Really, you shouldn't spend more than $400-500 unless you don't mind wasting money. More expensive guitars vary a lot in quality, nuance, and feel, and you just don't know what to look for at this point. If you feel like you want a swank guitar, then get a dirt cheap one and play it for a few months first. Once you know the ropes you can make an informed decision. Trust me.
By the way, the strings on your guitar make quite a bit of difference in terms of sound and playability. Do not keep the strings that were on the guitar in the shop. They're probably poor quality, grimy, and worn out.
String brands and styles aren't much "better" than one another; they're just different. If you're bewildered, just pick one at random. Do stick with light strings at this point. Have the shop put them on for you, and watch them do it. Change the strings every month if you play regularly, or every week if you can afford it and want to try different styles.
Other goodies you might want but can certainly do without:
You can probably talk the shop into throwing some of this stuff in for free. The most common freebies are picks and a gig bag.
- a string winder
- a thumb pick (make sure it fits!)
- a strap
- a case or gig bag
- a tuning fork (if you have a good ear) or an electronic tuner (for the rest of us)
- a floor stand
- a capo
Part 2: Learn to play it.
Now you need to find a teacher. It's really important to pick the right teacher for your interests and personality. Call around to guitar shops and ask them who to talk to. Meet prospective teachers face to face. Do you like them personally? Will they put you in touch with other students of theirs? Do they charge a reasonable price? Do they teach styles of music that you're interested in? Shop around for teachers just like you shopped around for your guitar. Remember, the effort is worth it!
Note that you will have an easier time finding a teacher if you're willing to learn different styles of music to begin with. In my experience, crusty old people are often the best teachers. Most crusty old people do not play Creed and Staind. A little Woody Guthrie never killed anyone. Also note that the teacher may not like your guitar. Guitar players are, like other craftsmen, opinionated as all hell. You chose the guitar that you could afford and that you liked. If they can't deal with that then find a teacher who's less arrogant. I've heard teachers say that they turned a student away because their guitar wasn't good enough. That's crap!

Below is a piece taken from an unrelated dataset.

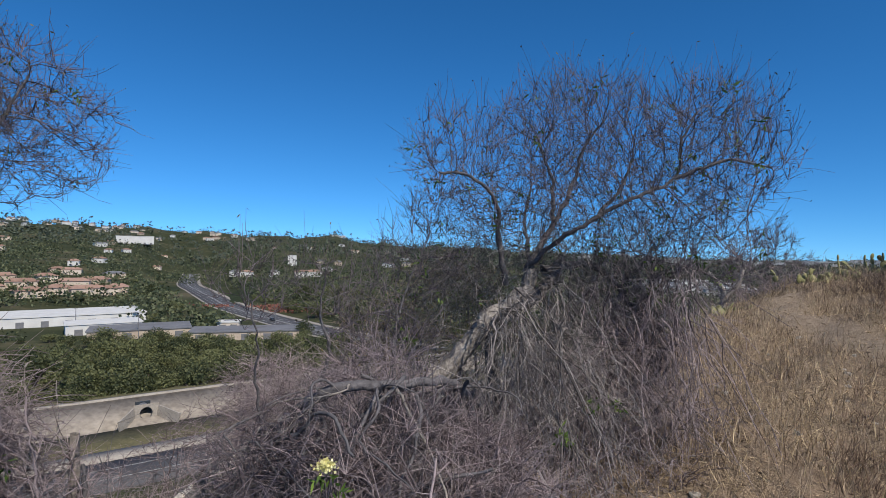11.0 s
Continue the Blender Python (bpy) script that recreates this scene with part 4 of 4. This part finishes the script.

Aside from finding a good teacher, you have to practice. This is the part that causes most people to give up. You don't have to sit down for an hour a day and play scales and I-IV-V-I over and over. Keep the guitar close to you at home and just fool with it whenever you get a chance. Don't neglect the exercises your teacher gives you, but don't spend all your time slaving either. Play around! Noodle! If you play for a few hours a week, you'll improve pretty quickly.
After you know the basics, you can try buying some songbooks by your favorite bands. Show them to your teacher and have her walk you through them. If there are specific techniques you want to learn, find a recording of them and play it for your teacher. But as a beginner, use your teacher as a primary resource—that's what you pay her for. Once you know styles, idioms, and techniques, books are good for learning new data. Until then, books can actually do you more harm than good. For example, if you look up the tablature for an F#m barre chord but don't know how to place your index finger, you might develop a bad habit that's hard to correct. Good habits are crucial to good playing, and only a good teacher can provide them.
On the off chance that paying for your guitar sapped all of your lesson funds, Cyberfret has a lot of good entry-level and all-around good guitar information, and has photos of the techniques that are easily screwed up. Guitar Man's Acoustic Guitar Tips are a good source of random trivia including some great care and maintenance info. Last but not least is the rec.music.makers.guitar.acoustic FAQ.
If you follow the above advice to get started and if you stick with your guitar, you'll be pounding out songs in a few months. The first few weeks will be painful (as you develop calluses) and annoying (since you can't actually play anything yet), but hey. The worst that can happen to you is a bit of burnt cash. On the other hand, if you're lucky, you'll become addicted and absorbed for years to come.